Looking at a fecal sample under a microscope may help with diagnosis but understand that any fecal matter deposited in an aquarium will become contaminated with all sorts of free-living protozoans and metazoans in a matter of an hour or so. If possible, collect a fish’s feces while it is being held in a clean container.
Treatment options
Wait out “self-limiting” parasites
As alluded to above, many internal parasites require additional hosts to complete their life cycle. In aquariums, these hosts are almost never present, so the disease is considered “self-limiting.” That is, once the adult parasite dies, the fish is free of the disease because no new parasites are being produced. In other
words, the “parasite load” never gets any higher than when the fish arrived in your aquarium. In such cases (like tapeworm infections), it is safest to just wait out the infection.
Some internal parasites have direct development; they do not need a secondary host and may not even need to leave the fish in order to complete their life cycle. These parasites, such as some nematodes, can become very serious infections and must be treated if possible.
Medicated foods
Medicated foods would seem to be the favored treatment option, but all are dosed as a percent of medication in the food, fed to the fish at a rate that is a proportion of the fish’s body weight. The trouble, of course, is that few aquarists know the weight of their fish.
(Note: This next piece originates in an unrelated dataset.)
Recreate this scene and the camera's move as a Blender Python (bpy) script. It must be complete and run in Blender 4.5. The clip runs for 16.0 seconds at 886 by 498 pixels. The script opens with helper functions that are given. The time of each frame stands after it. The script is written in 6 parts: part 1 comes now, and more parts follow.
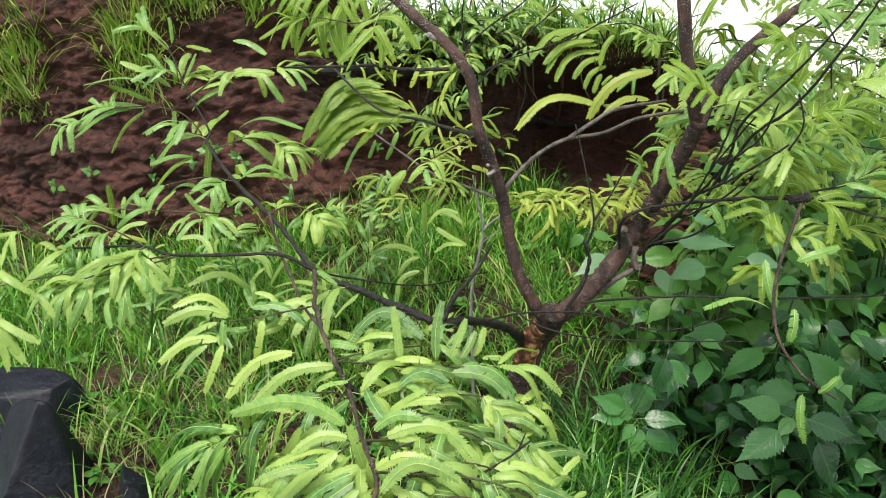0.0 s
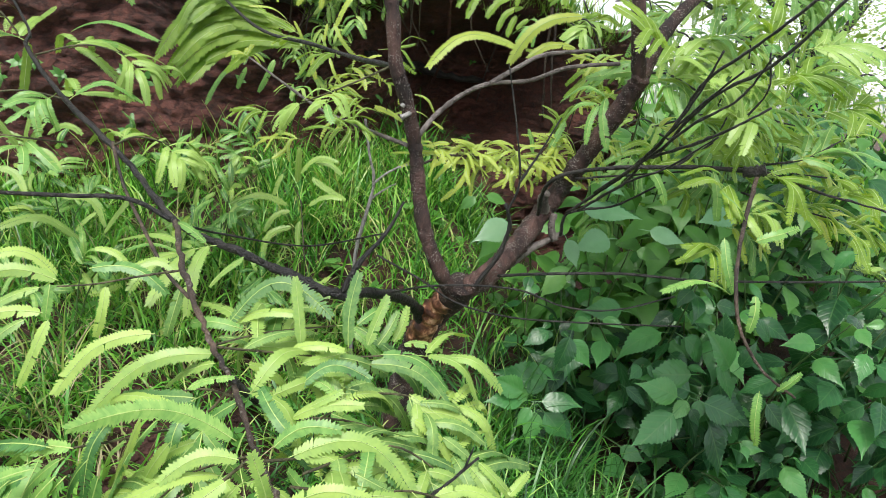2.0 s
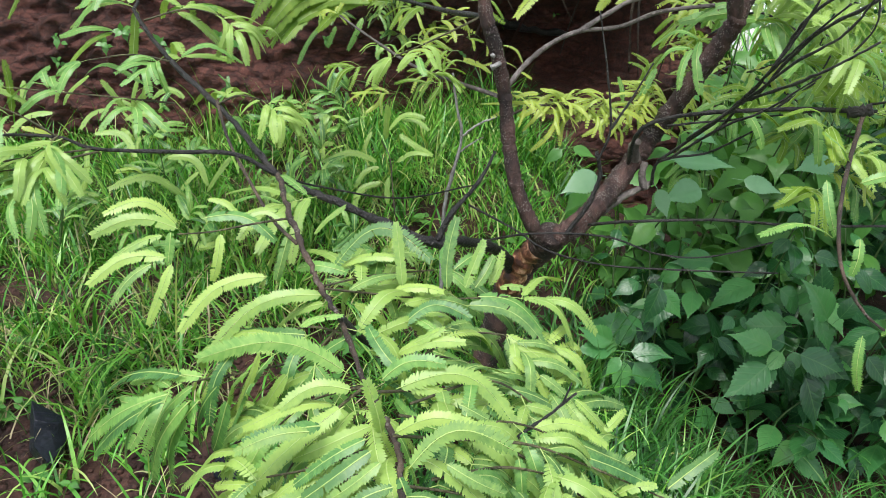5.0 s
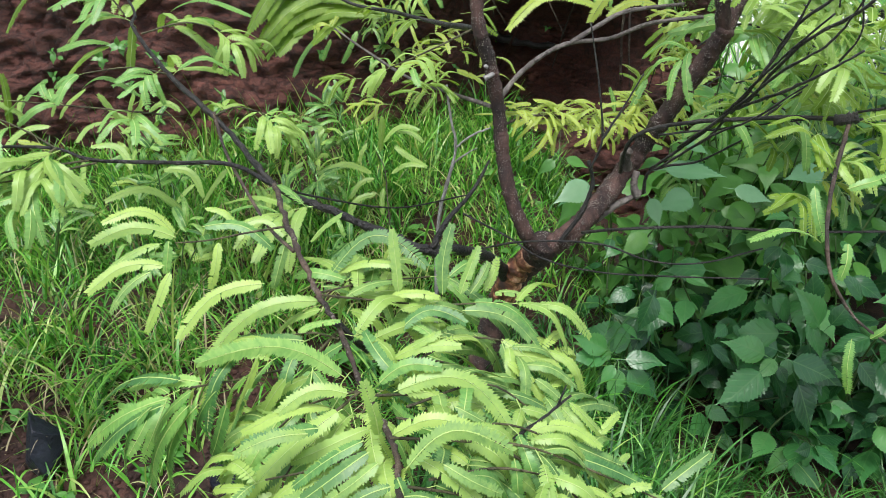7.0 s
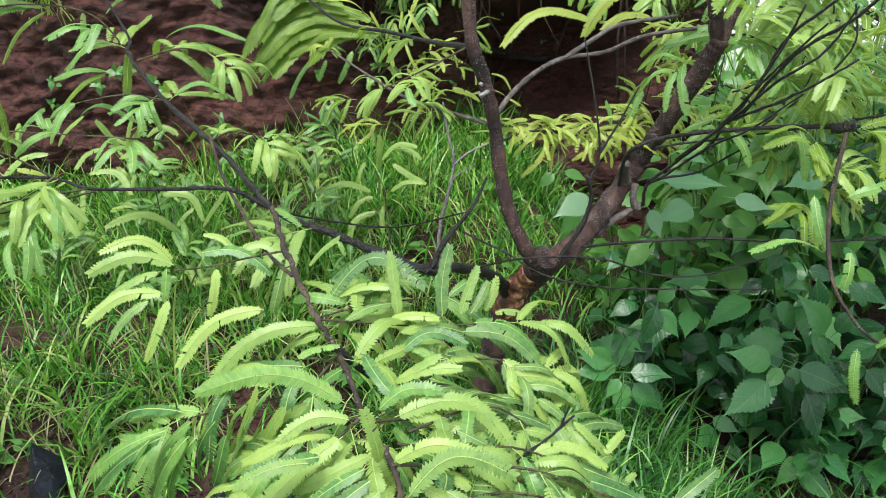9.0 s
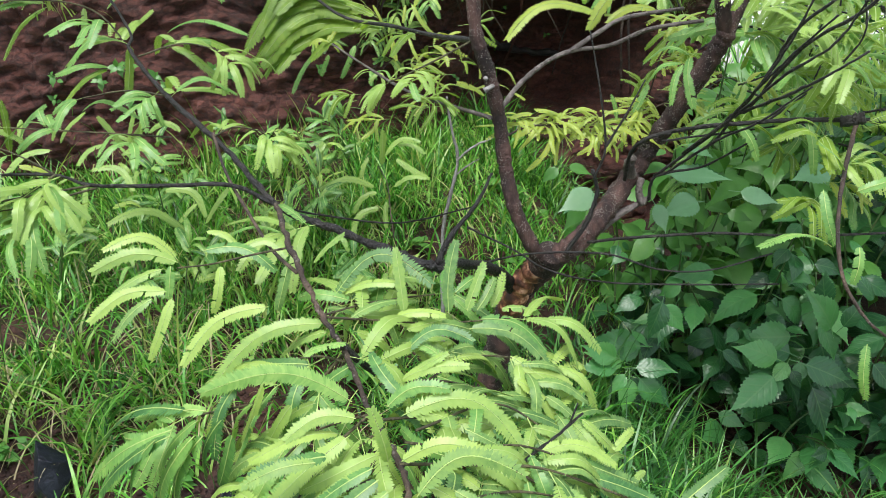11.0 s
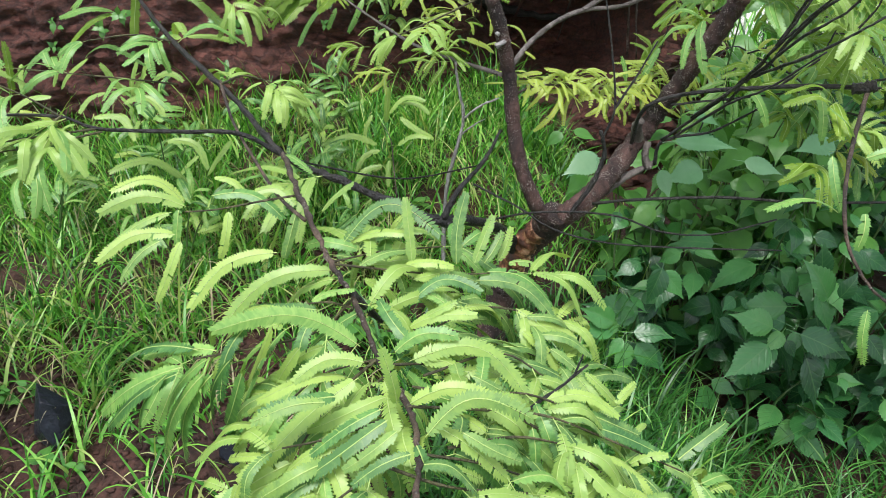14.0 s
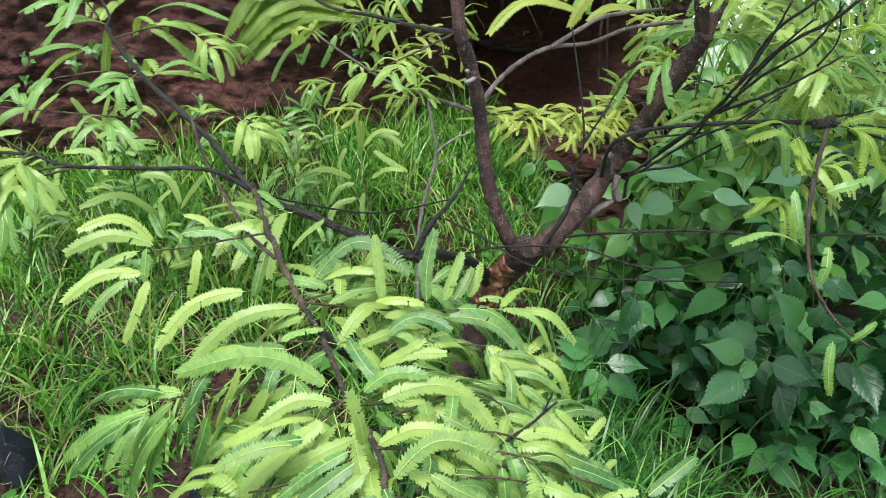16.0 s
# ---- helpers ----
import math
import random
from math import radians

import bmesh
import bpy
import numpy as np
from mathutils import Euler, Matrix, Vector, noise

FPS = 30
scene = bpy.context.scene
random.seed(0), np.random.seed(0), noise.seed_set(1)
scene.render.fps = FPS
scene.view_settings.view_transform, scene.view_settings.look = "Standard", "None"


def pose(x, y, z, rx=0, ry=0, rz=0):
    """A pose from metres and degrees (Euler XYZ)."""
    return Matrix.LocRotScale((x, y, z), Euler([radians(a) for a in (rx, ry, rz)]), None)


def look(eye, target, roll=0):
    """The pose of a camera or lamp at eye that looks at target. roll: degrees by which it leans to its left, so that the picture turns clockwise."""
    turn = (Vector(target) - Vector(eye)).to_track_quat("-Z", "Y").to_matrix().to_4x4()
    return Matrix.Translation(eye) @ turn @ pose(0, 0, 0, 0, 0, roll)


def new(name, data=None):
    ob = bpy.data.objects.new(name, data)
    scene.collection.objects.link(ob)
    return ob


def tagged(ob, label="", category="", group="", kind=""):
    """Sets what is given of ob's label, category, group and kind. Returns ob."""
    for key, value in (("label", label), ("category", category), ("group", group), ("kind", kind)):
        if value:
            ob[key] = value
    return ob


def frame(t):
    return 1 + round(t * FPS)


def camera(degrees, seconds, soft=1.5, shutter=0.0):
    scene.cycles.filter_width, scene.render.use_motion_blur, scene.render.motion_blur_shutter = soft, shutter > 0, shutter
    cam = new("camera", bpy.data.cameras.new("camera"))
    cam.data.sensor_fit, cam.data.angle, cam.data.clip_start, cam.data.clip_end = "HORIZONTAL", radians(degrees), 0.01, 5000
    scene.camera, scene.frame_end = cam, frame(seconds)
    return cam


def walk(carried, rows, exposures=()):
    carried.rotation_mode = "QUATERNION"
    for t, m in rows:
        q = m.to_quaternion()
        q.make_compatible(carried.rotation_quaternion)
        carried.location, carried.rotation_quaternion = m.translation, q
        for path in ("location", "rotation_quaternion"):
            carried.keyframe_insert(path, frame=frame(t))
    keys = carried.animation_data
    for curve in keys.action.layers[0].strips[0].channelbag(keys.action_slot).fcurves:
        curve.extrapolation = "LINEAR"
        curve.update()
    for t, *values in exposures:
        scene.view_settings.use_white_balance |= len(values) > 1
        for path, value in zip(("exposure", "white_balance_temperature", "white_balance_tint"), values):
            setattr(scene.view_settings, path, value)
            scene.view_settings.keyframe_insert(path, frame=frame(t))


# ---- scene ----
cam = camera(62.1, 16.0, soft=0.8)
PATH = [
    (0, (0.072, 0.105, 1.504), (0.020, 2.072, 1.148), -2.2),
    (0.5, (0.054, 0.159, 1.479), (0.045, 2.112, 1.046), -0.8),
    (1, (-0.022, 0.292, 1.466), (0.120, 2.238, 1.027), 2.5),
    (1.5, (-0.050, 0.381, 1.440), (0.271, 2.284, 0.917), 3.1),
    (2, (-0.054, 0.401, 1.453), (0.334, 2.307, 0.987), 3.5),
    (2.5, (-0.041, 0.384, 1.474), (0.340, 2.308, 1.081), 2.8),
    (3, (-0.046, 0.384, 1.472), (0.279, 2.315, 1.065), 0.4),
    (3.5, (-0.056, 0.382, 1.468), (0.196, 2.310, 1.000), -0.5),
    (4, (-0.064, 0.364, 1.444), (0.180, 2.265, 0.871), 0.2),
    (4.5, (-0.081, 0.367, 1.431), (0.107, 2.255, 0.800), 1.0),
    (4.7, (-0.082, 0.370, 1.436), (0.095, 2.269, 0.834), 1.3),
    (6.8, (-0.088, 0.350, 1.428), (0.074, 2.273, 0.901), 0.8),
    (7, (-0.085, 0.351, 1.429), (0.106, 2.268, 0.892), 1.0),
    (7.5, (-0.079, 0.355, 1.420), (0.109, 2.269, 0.869), -0.1),
    (8, (-0.079, 0.358, 1.425), (0.102, 2.276, 0.888), -0.2),
    (8.5, (-0.081, 0.356, 1.432), (0.105, 2.280, 0.919), -0.4),
    (8.7, (-0.077, 0.357, 1.435), (0.107, 2.283, 0.931), -0.6),
    (10.8, (-0.081, 0.369, 1.446), (0.096, 2.297, 0.944), -0.6),
    (11, (-0.082, 0.370, 1.439), (0.095, 2.293, 0.921), -0.9),
    (11.5, (-0.083, 0.365, 1.439), (0.108, 2.282, 0.901), -0.4),
    (12, (-0.086, 0.353, 1.430), (0.113, 2.260, 0.862), 0.5),
    (12.5, (-0.089, 0.354, 1.426), (0.122, 2.257, 0.849), 0.8),
    (13, (-0.102, 0.349, 1.429), (0.108, 2.265, 0.892), 2.0),
    (13.5, (-0.100, 0.360, 1.421), (0.103, 2.263, 0.840), 1.4),
    (14, (-0.105, 0.363, 1.415), (0.087, 2.261, 0.816), 1.1),
    (14.5, (-0.107, 0.361, 1.416), (0.102, 2.259, 0.821), 1.7),
    (15, (-0.102, 0.366, 1.421), (0.154, 2.271, 0.868), 1.7),
    (15.5, (-0.093, 0.367, 1.431), (0.161, 2.279, 0.902), 1.2),
    (16, (-0.092, 0.362, 1.430), (0.158, 2.275, 0.903), 1.1),
]
EXPOSURES = [(0, 1.27, 7000, 11), (1, 1.29, 7000, 11), (1.5, 1.31, 6800, 11), (2.5, 1.35, 6450, 12), (4.5, 1.31, 6350, 12), (16, 1.32, 6350, 13)]
walk(cam, [(t, look(eye, target, roll)) for t, eye, target, roll in PATH], EXPOSURES)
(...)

Avoid the advice to soak the fish’s food with medication. This can never work except by pure luck. Think about it; nobody knows how much of the medication actually soaks into the food (if any), and then, since you don’t know the weight of the fish, the amount of food to feed is just a guess.
Garlic
One treatment that has found much favor with home aquarists is the use of garlic as a food additive. It is relatively non-toxic, so dosage errors are not dangerous to the fish. However, it is more of an “irritant” to internal parasites in the gut, dislodging some, but not all of them. Additionally, it does not seem to have any effect on internal parasites that have migrated out of the gut (such as some nematode worms). Its use
should be considered an adjunct therapy as opposed to a medical treatment. The amount of garlic to be used is not well defined, but there are commercial products available to use for soaking food. In some cases, people have over-extrapolated the benefit of garlic and use it to treat external parasites. There is little evidence that garlic as a food additive can control acute external parasitic infections.
Medicating the water
Since, by definition, these parasites are internal, external bath medications won’t easily reach them. However, marine fish do “drink” water in order to help maintain a proper osmotic balance, so medications added to the water itself do end up inside the fish—but at an unknown dosage. A typical marine teleost will drink on the order of 10–20% of their body weight per day, with the ability to drink up to 35–40% if the salinity is high. For example, a fish weighing 500 g will consume around 100 mL of saltwater in a day. It could then be possible to calculate how much medication is swallowed by a fish in 24 hours.
There is some anecdotal evidence that Praziquantel, dosed at 2.2 to 4 mg/l, can help eliminate internal parasites in marine fish. Dosing the water of a freshwater aquarium will not work to treat internal diseases of those fish as they do not ingest water, so none of the medication would be taken it via that route. Medicated food is a better choice for treating freshwater fishes for gut parasites.